[start Data lines]

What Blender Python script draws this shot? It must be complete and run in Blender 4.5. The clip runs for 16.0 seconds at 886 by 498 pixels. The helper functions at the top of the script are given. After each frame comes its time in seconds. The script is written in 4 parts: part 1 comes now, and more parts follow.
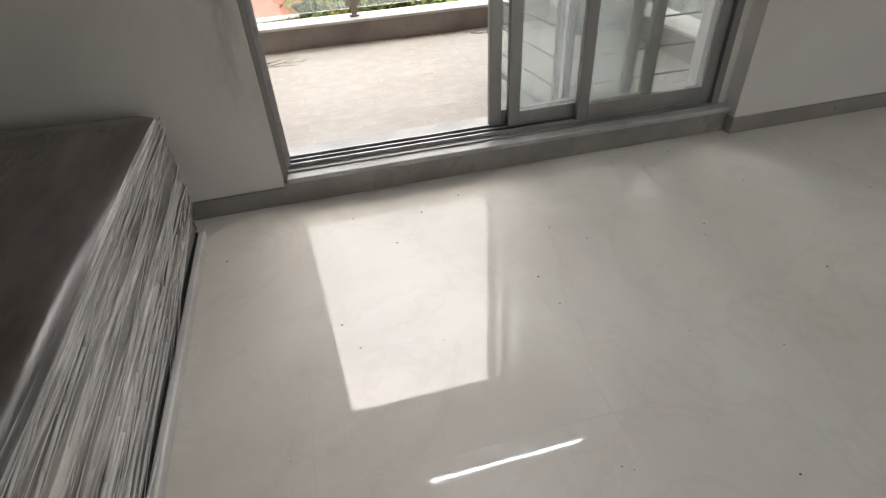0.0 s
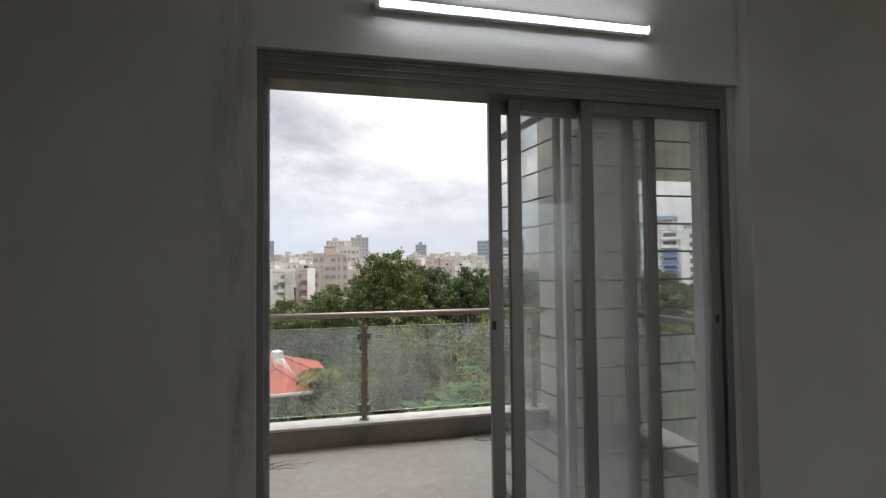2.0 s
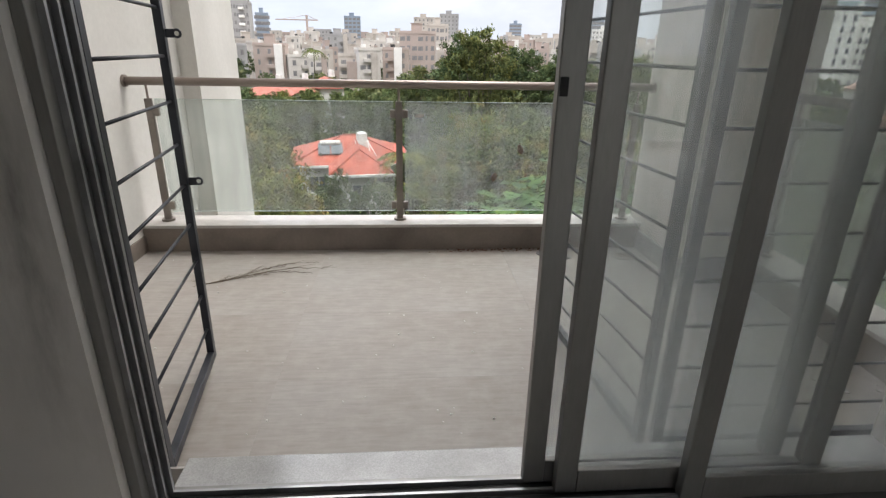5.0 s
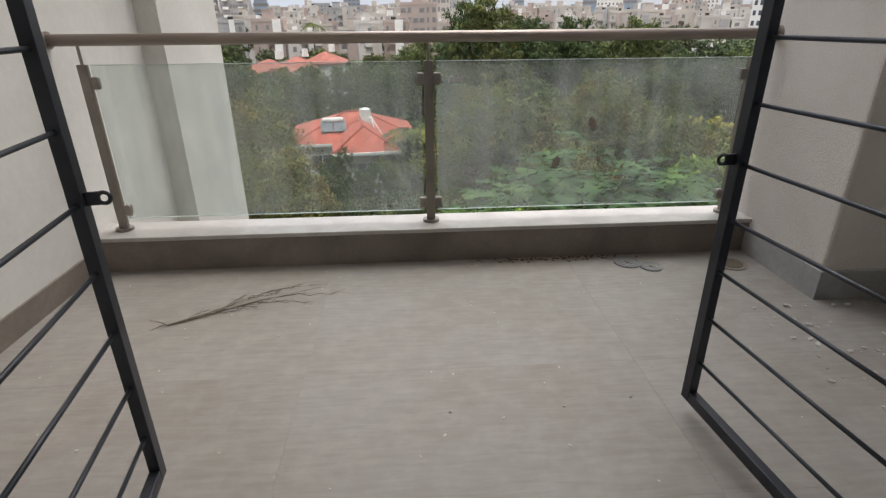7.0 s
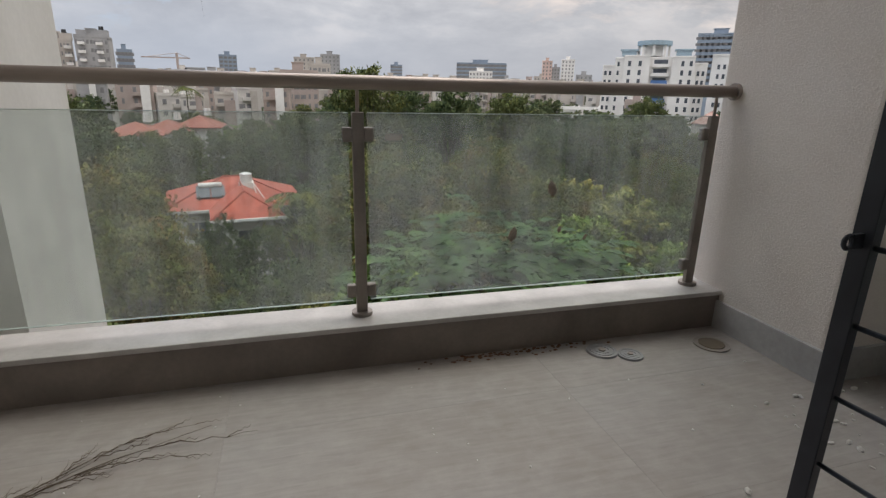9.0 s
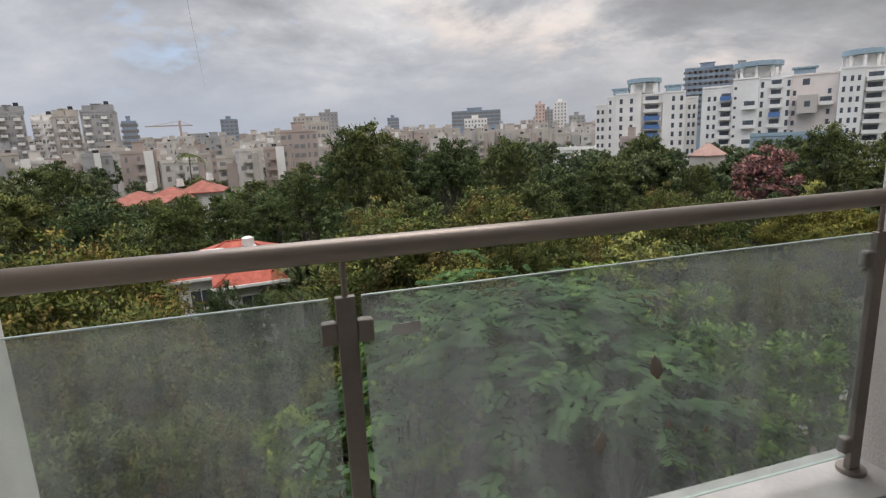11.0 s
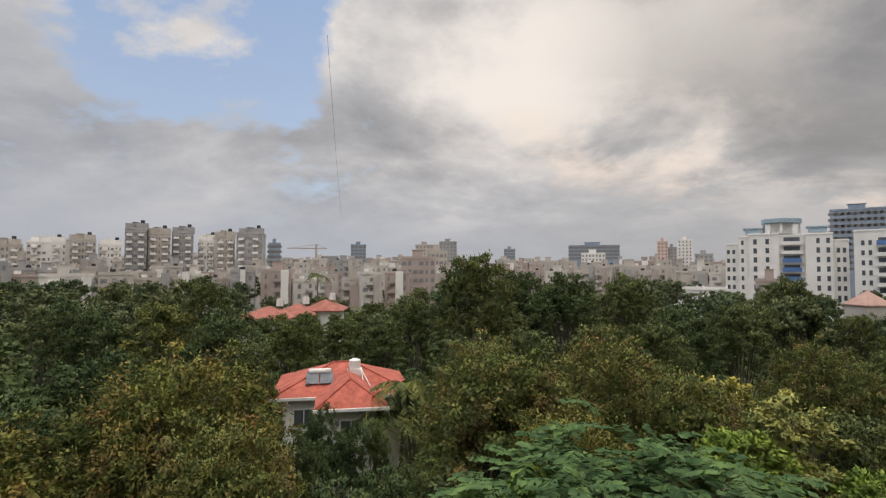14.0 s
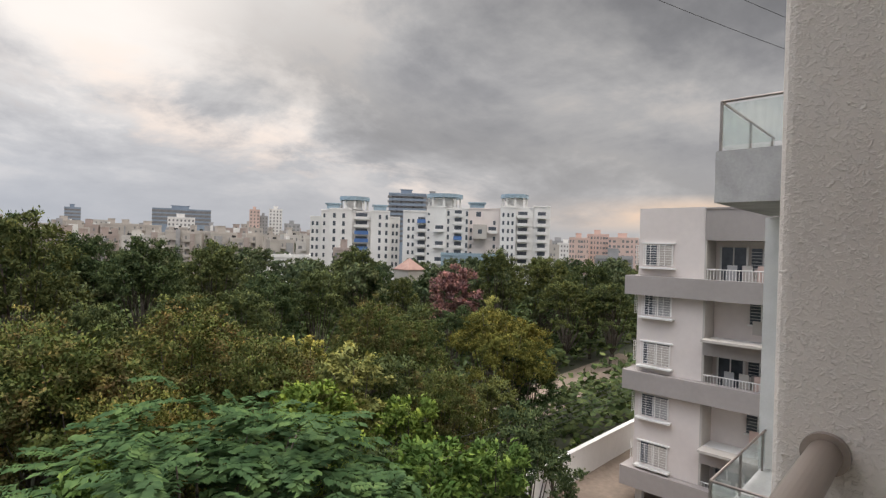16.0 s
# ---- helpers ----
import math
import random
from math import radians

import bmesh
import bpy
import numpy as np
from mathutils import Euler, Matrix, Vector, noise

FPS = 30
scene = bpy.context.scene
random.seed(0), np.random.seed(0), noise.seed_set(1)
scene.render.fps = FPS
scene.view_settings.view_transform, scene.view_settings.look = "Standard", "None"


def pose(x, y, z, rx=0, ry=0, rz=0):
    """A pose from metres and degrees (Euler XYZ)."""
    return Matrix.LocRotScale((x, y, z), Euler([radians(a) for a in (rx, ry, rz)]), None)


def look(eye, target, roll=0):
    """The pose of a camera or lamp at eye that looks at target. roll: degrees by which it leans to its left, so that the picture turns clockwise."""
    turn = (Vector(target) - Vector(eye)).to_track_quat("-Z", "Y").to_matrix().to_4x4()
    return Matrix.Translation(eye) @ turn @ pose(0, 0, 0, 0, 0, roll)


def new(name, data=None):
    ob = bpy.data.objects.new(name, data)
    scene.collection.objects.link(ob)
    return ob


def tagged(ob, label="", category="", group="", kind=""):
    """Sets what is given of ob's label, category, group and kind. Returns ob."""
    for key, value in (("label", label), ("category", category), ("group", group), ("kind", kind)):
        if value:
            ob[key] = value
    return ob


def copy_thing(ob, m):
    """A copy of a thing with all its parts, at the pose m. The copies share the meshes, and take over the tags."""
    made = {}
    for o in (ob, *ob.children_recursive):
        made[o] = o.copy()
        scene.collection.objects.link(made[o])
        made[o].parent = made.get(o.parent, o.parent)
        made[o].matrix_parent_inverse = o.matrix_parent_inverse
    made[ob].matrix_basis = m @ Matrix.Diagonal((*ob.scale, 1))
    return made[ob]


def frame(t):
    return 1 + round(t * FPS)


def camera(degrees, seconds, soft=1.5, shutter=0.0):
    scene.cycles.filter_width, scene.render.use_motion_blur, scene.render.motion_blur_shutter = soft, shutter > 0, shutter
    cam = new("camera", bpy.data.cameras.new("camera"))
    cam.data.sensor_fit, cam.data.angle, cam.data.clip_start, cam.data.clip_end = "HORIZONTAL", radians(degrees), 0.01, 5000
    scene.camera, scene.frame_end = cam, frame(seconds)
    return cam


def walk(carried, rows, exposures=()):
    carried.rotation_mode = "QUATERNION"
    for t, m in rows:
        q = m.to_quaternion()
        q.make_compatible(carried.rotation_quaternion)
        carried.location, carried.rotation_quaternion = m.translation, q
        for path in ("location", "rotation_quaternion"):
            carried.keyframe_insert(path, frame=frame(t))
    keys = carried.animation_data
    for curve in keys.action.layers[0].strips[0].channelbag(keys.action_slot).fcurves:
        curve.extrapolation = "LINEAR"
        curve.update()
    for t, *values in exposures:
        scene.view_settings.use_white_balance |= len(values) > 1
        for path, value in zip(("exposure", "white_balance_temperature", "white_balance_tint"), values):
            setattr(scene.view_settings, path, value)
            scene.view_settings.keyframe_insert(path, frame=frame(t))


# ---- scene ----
cam = camera(80.0, 16.0, soft=1.3)
PATH = [
    (0, (0.192, -2.141, 1.241), (0.535, -0.586, 0.03), -3.5),
    (0.5, (0.19, -2.129, 1.268), (0.577, -0.43, 0.288), -2.5),
    (1, (0.204, -2.15, 1.348), (0.639, -0.297, 0.736), -0.9),
    (1.5, (0.22, -2.178, 1.432), (0.673, -0.234, 1.308), -0.5),
    (2, (0.197, -2.131, 1.477), (0.663, -0.187, 1.547), -0.6),
    (2.5, (0.188, -2.06, 1.449), (0.706, -0.128, 1.456), -2.1),
    (3, (0.312, -1.958, 1.388), (0.825, -0.046, 1.101), -3.1),
    (3.5, (0.546, -1.836, 1.365), (0.829, 0.085, 0.887), -1.2),
    (4, (0.627, -1.601, 1.307), (0.786, 0.29, 0.675), 0.1),
    (4.2, (0.646, -1.463, 1.308), (0.807, 0.412, 0.631), 1.3),
    (6.3, (0.554, -0.439, 1.178), (0.657, 1.418, 0.441), 0.1),
    (6.5, (0.528, -0.344, 1.161), (0.638, 1.503, 0.401), 0.1),
    (7, (0.498, -0.079, 1.134), (0.612, 1.754, 0.342), -0.5),
    (7.5, (0.456, 0.047, 1.093), (0.508, 1.926, 0.411), -0.9),
    (8, (0.426, 0.169, 1.045), (0.571, 2.07, 0.44), 0.8),
    (8.5, (0.347, 0.331, 1.041), (0.731, 2.203, 0.452), 2.3),
    (10.8, (0.478, 1.352, 1.229), (1.207, 3.166, 0.811), -2.0),
    (11, (0.509, 1.417, 1.291), (1.041, 3.303, 0.888), -2.6),
    (11.5, (0.62, 1.597, 1.443), (0.753, 3.573, 1.158), -2.1),
    (12, (0.680, 1.690, 1.513), (0.730, 3.682, 1.343), -1.9),
    (12.5, (0.70, 1.90, 1.50), (0.784, 3.898, 1.448), -1.6),
    (13, (0.81, 2.17, 1.450), (0.952, 4.164, 1.498), -2.8),
    (13.5, (0.92, 2.33, 1.440), (0.897, 4.328, 1.524), 0.5),
    (14, (0.950, 2.335, 1.450), (1.086, 4.329, 1.538), 0.2),
    (14.5, (0.985, 2.330, 1.450), (1.566, 4.242, 1.537), 0.1),
    (15, (1.050, 2.335, 1.445), (2.016, 4.083, 1.539), 1.2),
    (15.5, (1.105, 2.376, 1.450), (2.411, 3.888, 1.527), 1.2),
    (16, (1.150, 2.402, 1.414), (2.593, 3.786, 1.403), 1.6),
]
CLOUD_SEED = 3.1
SKY_STRENGTH = 1.0
SUN_STRENGTH = 0.7
EXPOSURES = [(0.0, 2.02, 6450, 11), (0.5, 1.75, 6400, 11), (1.0, 1.34, 6330, 11), (1.6, 0.80, 6250, 11), (2.5, 0.73, 6270, 11), (3.5, 0.93, 6290, 11), (4.2, 1.07, 6270, 11), (6.3, 0.78, 6270, 11), (7.5, 0.45, 6290, 11), (8.5, 0.18, 6300, 11), (10.8, 0.09, 6260, 11), (11.5, -0.04, 6280, 11), (12.5, 0.07, 6400, 11), (13.5, -0.06, 6640, 11), (14.7, 0.00, 6620, 11), (15.5, 0.12, 6460, 11), (16.0, 0.14, 6440, 11)]
walk(cam, [(t, look(eye, target, roll)) for t, eye, target, roll in PATH], EXPOSURES)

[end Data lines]

#### Your task:
Omit the pictures, then output the rest of the listing exactly.

#### Task solution:
What Blender Python script draws this shot? It must be complete and run in Blender 4.5. The clip runs for 16.0 seconds at 886 by 498 pixels. The helper functions at the top of the script are given. After each frame comes its time in seconds. The script is written in 4 parts: part 1 comes now, and more parts follow.
0.0 s
2.0 s
5.0 s
7.0 s
9.0 s
11.0 s
14.0 s
16.0 s
# ---- helpers ----
import math
import random
from math import radians

import bmesh
import bpy
import numpy as np
from mathutils import Euler, Matrix, Vector, noise

FPS = 30
scene = bpy.context.scene
random.seed(0), np.random.seed(0), noise.seed_set(1)
scene.render.fps = FPS
scene.view_settings.view_transform, scene.view_settings.look = "Standard", "None"


def pose(x, y, z, rx=0, ry=0, rz=0):
    """A pose from metres and degrees (Euler XYZ)."""
    return Matrix.LocRotScale((x, y, z), Euler([radians(a) for a in (rx, ry, rz)]), None)


def look(eye, target, roll=0):
    """The pose of a camera or lamp at eye that looks at target. roll: degrees by which it leans to its left, so that the picture turns clockwise."""
    turn = (Vector(target) - Vector(eye)).to_track_quat("-Z", "Y").to_matrix().to_4x4()
    return Matrix.Translation(eye) @ turn @ pose(0, 0, 0, 0, 0, roll)


def new(name, data=None):
    ob = bpy.data.objects.new(name, data)
    scene.collection.objects.link(ob)
    return ob


def tagged(ob, label="", category="", group="", kind=""):
    """Sets what is given of ob's label, category, group and kind. Returns ob."""
    for key, value in (("label", label), ("category", category), ("group", group), ("kind", kind)):
        if value:
            ob[key] = value
    return ob


def copy_thing(ob, m):
    """A copy of a thing with all its parts, at the pose m. The copies share the meshes, and take over the tags."""
    made = {}
    for o in (ob, *ob.children_recursive):
        made[o] = o.copy()
        scene.collection.objects.link(made[o])
        made[o].parent = made.get(o.parent, o.parent)
        made[o].matrix_parent_inverse = o.matrix_parent_inverse
    made[ob].matrix_basis = m @ Matrix.Diagonal((*ob.scale, 1))
    return made[ob]


def frame(t):
    return 1 + round(t * FPS)


def camera(degrees, seconds, soft=1.5, shutter=0.0):
    scene.cycles.filter_width, scene.render.use_motion_blur, scene.render.motion_blur_shutter = soft, shutter > 0, shutter
    cam = new("camera", bpy.data.cameras.new("camera"))
    cam.data.sensor_fit, cam.data.angle, cam.data.clip_start, cam.data.clip_end = "HORIZONTAL", radians(degrees), 0.01, 5000
    scene.camera, scene.frame_end = cam, frame(seconds)
    return cam


def walk(carried, rows, exposures=()):
    carried.rotation_mode = "QUATERNION"
    for t, m in rows:
        q = m.to_quaternion()
        q.make_compatible(carried.rotation_quaternion)
        carried.location, carried.rotation_quaternion = m.translation, q
        for path in ("location", "rotation_quaternion"):
            carried.keyframe_insert(path, frame=frame(t))
    keys = carried.animation_data
    for curve in keys.action.layers[0].strips[0].channelbag(keys.action_slot).fcurves:
        curve.extrapolation = "LINEAR"
        curve.update()
    for t, *values in exposures:
        scene.view_settings.use_white_balance |= len(values) > 1
        for path, value in zip(("exposure", "white_balance_temperature", "white_balance_tint"), values):
            setattr(scene.view_settings, path, value)
            scene.view_settings.keyframe_insert(path, frame=frame(t))


# ---- scene ----
cam = camera(80.0, 16.0, soft=1.3)
PATH = [
    (0, (0.192, -2.141, 1.241), (0.535, -0.586, 0.03), -3.5),
    (0.5, (0.19, -2.129, 1.268), (0.577, -0.43, 0.288), -2.5),
    (1, (0.204, -2.15, 1.348), (0.639, -0.297, 0.736), -0.9),
    (1.5, (0.22, -2.178, 1.432), (0.673, -0.234, 1.308), -0.5),
    (2, (0.197, -2.131, 1.477), (0.663, -0.187, 1.547), -0.6),
    (2.5, (0.188, -2.06, 1.449), (0.706, -0.128, 1.456), -2.1),
    (3, (0.312, -1.958, 1.388), (0.825, -0.046, 1.101), -3.1),
    (3.5, (0.546, -1.836, 1.365), (0.829, 0.085, 0.887), -1.2),
    (4, (0.627, -1.601, 1.307), (0.786, 0.29, 0.675), 0.1),
    (4.2, (0.646, -1.463, 1.308), (0.807, 0.412, 0.631), 1.3),
    (6.3, (0.554, -0.439, 1.178), (0.657, 1.418, 0.441), 0.1),
    (6.5, (0.528, -0.344, 1.161), (0.638, 1.503, 0.401), 0.1),
    (7, (0.498, -0.079, 1.134), (0.612, 1.754, 0.342), -0.5),
    (7.5, (0.456, 0.047, 1.093), (0.508, 1.926, 0.411), -0.9),
    (8, (0.426, 0.169, 1.045), (0.571, 2.07, 0.44), 0.8),
    (8.5, (0.347, 0.331, 1.041), (0.731, 2.203, 0.452), 2.3),
    (10.8, (0.478, 1.352, 1.229), (1.207, 3.166, 0.811), -2.0),
    (11, (0.509, 1.417, 1.291), (1.041, 3.303, 0.888), -2.6),
    (11.5, (0.62, 1.597, 1.443), (0.753, 3.573, 1.158), -2.1),
    (12, (0.680, 1.690, 1.513), (0.730, 3.682, 1.343), -1.9),
    (12.5, (0.70, 1.90, 1.50), (0.784, 3.898, 1.448), -1.6),
    (13, (0.81, 2.17, 1.450), (0.952, 4.164, 1.498), -2.8),
    (13.5, (0.92, 2.33, 1.440), (0.897, 4.328, 1.524), 0.5),
    (14, (0.950, 2.335, 1.450), (1.086, 4.329, 1.538), 0.2),
    (14.5, (0.985, 2.330, 1.450), (1.566, 4.242, 1.537), 0.1),
    (15, (1.050, 2.335, 1.445), (2.016, 4.083, 1.539), 1.2),
    (15.5, (1.105, 2.376, 1.450), (2.411, 3.888, 1.527), 1.2),
    (16, (1.150, 2.402, 1.414), (2.593, 3.786, 1.403), 1.6),
]
CLOUD_SEED = 3.1
SKY_STRENGTH = 1.0
SUN_STRENGTH = 0.7
EXPOSURES = [(0.0, 2.02, 6450, 11), (0.5, 1.75, 6400, 11), (1.0, 1.34, 6330, 11), (1.6, 0.80, 6250, 11), (2.5, 0.73, 6270, 11), (3.5, 0.93, 6290, 11), (4.2, 1.07, 6270, 11), (6.3, 0.78, 6270, 11), (7.5, 0.45, 6290, 11), (8.5, 0.18, 6300, 11), (10.8, 0.09, 6260, 11), (11.5, -0.04, 6280, 11), (12.5, 0.07, 6400, 11), (13.5, -0.06, 6640, 11), (14.7, 0.00, 6620, 11), (15.5, 0.12, 6460, 11), (16.0, 0.14, 6440, 11)]
walk(cam, [(t, look(eye, target, roll)) for t, eye, target, roll in PATH], EXPOSURES)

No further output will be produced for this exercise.